> WRITTEN REQUEST: Each line from the one containing "curve.update()" through the one containing "# ---- scene" must be echoed exactly, endpoints included, and every other line omitted.

***** DATA EXTRACT

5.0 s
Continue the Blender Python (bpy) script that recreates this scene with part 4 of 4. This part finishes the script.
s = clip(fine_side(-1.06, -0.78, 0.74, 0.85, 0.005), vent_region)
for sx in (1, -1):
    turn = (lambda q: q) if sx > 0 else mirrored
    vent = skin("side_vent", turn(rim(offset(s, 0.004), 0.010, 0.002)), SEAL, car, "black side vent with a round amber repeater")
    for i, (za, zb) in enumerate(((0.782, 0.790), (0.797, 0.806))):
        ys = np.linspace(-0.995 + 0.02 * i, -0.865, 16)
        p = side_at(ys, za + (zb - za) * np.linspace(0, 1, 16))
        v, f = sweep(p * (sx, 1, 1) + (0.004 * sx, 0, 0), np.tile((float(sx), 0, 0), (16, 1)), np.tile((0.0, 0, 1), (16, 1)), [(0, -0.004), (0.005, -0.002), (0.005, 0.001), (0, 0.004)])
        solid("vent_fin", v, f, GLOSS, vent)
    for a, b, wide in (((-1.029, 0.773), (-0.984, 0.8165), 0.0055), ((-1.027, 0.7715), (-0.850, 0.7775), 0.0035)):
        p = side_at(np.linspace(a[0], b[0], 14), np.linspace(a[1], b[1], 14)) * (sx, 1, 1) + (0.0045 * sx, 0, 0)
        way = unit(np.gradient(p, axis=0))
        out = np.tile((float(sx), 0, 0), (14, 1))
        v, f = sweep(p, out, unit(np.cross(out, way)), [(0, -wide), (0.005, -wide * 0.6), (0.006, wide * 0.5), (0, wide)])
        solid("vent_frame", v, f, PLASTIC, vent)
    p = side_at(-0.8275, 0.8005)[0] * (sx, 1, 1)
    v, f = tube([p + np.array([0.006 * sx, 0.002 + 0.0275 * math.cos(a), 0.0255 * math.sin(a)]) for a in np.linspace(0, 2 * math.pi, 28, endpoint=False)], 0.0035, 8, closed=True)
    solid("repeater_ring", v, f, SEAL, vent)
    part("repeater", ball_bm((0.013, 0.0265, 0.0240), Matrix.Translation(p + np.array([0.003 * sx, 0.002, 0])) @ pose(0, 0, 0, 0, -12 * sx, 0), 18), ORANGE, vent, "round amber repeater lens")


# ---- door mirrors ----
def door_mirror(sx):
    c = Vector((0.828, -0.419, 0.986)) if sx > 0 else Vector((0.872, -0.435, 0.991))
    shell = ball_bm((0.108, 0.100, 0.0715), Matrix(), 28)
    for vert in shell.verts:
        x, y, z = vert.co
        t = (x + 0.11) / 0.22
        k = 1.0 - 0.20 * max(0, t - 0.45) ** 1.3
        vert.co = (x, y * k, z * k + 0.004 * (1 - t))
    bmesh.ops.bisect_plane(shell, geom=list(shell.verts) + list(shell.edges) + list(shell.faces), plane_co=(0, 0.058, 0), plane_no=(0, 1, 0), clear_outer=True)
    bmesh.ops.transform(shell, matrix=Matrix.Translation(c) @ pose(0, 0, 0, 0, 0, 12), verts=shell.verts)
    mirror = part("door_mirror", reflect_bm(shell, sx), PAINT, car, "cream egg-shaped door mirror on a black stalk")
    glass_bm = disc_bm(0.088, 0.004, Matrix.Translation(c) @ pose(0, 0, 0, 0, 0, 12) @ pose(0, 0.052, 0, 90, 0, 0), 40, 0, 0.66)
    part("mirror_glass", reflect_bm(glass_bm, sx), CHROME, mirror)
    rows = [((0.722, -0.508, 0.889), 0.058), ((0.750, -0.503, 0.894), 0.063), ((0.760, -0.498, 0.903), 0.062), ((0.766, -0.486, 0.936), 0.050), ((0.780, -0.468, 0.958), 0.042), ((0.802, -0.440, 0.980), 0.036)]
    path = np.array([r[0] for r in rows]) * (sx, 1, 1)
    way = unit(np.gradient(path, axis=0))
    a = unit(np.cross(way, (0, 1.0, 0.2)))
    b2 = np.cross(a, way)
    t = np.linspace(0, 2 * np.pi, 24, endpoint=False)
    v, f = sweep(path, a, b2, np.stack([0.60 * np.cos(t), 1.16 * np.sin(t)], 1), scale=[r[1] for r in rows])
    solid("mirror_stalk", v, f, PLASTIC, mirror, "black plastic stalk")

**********
***** DATA EXTRACT

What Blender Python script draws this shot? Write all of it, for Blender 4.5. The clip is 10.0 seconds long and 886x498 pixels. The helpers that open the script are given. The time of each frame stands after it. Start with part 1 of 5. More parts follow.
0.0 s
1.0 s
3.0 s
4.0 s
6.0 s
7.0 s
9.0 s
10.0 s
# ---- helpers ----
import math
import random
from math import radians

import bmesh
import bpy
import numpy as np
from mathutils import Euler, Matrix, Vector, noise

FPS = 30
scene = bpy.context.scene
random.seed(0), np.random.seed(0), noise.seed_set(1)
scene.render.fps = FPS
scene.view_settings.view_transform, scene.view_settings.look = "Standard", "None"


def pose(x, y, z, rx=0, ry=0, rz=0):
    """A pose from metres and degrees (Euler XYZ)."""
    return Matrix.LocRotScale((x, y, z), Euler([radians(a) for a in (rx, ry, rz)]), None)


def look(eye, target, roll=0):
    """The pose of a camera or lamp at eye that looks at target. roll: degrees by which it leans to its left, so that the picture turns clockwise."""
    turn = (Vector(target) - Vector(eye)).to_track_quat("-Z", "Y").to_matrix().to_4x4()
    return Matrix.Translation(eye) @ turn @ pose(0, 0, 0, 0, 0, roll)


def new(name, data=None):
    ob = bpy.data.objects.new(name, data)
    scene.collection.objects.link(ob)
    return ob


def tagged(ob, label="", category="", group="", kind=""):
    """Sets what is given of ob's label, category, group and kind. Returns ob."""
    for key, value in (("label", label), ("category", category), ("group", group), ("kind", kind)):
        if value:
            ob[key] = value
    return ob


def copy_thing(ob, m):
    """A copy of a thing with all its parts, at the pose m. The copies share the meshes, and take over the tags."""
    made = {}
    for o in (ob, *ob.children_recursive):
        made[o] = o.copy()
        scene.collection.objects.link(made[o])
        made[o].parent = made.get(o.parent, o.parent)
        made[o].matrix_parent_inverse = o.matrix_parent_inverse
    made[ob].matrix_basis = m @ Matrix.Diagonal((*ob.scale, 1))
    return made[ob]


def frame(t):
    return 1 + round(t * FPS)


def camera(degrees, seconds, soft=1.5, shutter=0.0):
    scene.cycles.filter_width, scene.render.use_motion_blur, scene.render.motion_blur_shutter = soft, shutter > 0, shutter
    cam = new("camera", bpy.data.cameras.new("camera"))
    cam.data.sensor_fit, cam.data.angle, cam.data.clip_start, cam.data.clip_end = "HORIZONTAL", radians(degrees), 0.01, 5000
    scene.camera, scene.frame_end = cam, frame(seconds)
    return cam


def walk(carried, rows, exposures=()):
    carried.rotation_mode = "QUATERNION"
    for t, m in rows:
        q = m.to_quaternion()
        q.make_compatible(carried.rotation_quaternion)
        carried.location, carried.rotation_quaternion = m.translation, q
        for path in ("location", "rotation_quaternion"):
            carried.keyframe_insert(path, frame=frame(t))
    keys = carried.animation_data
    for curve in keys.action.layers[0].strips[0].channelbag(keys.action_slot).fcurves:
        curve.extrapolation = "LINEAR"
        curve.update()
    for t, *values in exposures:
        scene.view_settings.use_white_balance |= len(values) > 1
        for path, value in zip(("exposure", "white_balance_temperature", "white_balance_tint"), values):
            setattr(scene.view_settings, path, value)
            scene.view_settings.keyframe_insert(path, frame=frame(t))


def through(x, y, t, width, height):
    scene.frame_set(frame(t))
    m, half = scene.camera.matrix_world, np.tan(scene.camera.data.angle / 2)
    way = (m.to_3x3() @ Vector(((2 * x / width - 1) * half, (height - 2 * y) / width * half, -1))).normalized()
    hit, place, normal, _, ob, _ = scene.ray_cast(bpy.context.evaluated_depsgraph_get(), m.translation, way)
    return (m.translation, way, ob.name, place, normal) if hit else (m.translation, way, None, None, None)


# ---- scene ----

**********

> OUTPUT OF THE EXERCISE:
        curve.update()
    for t, *values in exposures:
        scene.view_settings.use_white_balance |= len(values) > 1
        for path, value in zip(("exposure", "white_balance_temperature", "white_balance_tint"), values):
            setattr(scene.view_settings, path, value)
            scene.view_settings.keyframe_insert(path, frame=frame(t))


def through(x, y, t, width, height):
    scene.frame_set(frame(t))
    m, half = scene.camera.matrix_world, np.tan(scene.camera.data.angle / 2)
    way = (m.to_3x3() @ Vector(((2 * x / width - 1) * half, (height - 2 * y) / width * half, -1))).normalized()
    hit, place, normal, _, ob, _ = scene.ray_cast(bpy.context.evaluated_depsgraph_get(), m.translation, way)
    return (m.translation, way, ob.name, place, normal) if hit else (m.translation, way, None, None, None)


# ---- scene ----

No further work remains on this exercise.